Well, it does. The savings from higher productivity don’t just go to the owners of the textile factory or the mega hen house who now have lower costs of doing business. Lower costs don’t always mean higher profits. Or not for long. Those lower costs lead to lower prices as businesses compete with each other to appeal to consumers.

The result is a higher standard of living for consumers. The average worker has to work fewer and fewer hours to earn enough money to buy a dozen eggs or a pair of shoes or a flat-screen TV or a new car that’s safer and gets better mileage than the cars of yesteryear. That higher standard of living comes from technology. It isn’t just the rich who get cheaper TVs and cars, plus the convenience of using an ATM at midnight.

Somehow, new jobs get created to replace the old ones. Despite losing millions of jobs to technology and to trade, even in a recession we have more total jobs than we did when the steel and auto and telephone and food industries had a lot more workers and a lot fewer machines.
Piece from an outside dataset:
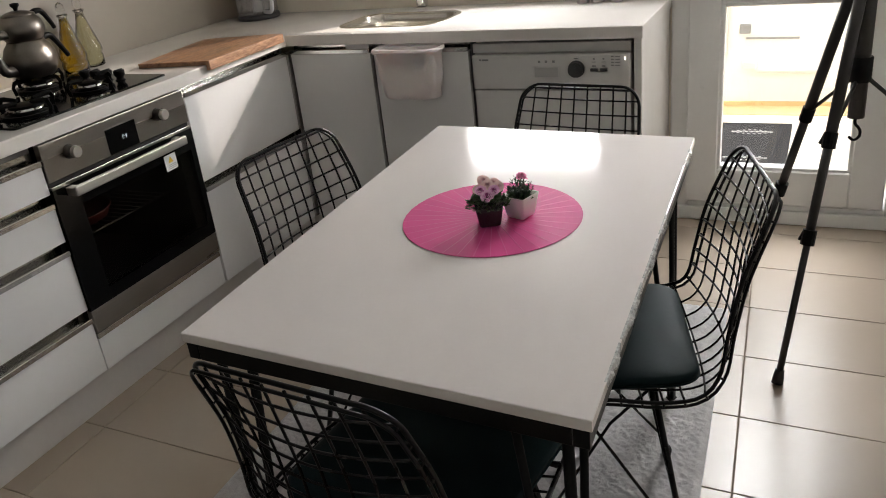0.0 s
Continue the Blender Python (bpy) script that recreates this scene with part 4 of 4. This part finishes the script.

Why do new jobs get created? When it gets cheaper to make food and clothing, there are more resources and people available to create new products that didn’t exist before. Fifty years ago, the computer industry was tiny. It was able to expand because we no longer had to have so many workers connecting telephone calls. So many job descriptions exist today that didn’t even exist 15 or 20 years ago. That’s only possible when technology makes workers more productive.

This is discussed more in Jay Richards’ book “Money, Greed and God“, which is an excellent little introduction to economics meant for Christians. The chapter you want is on “The Materialist Myth”, which is the idea that wealth is only ever shuffled around, and never created.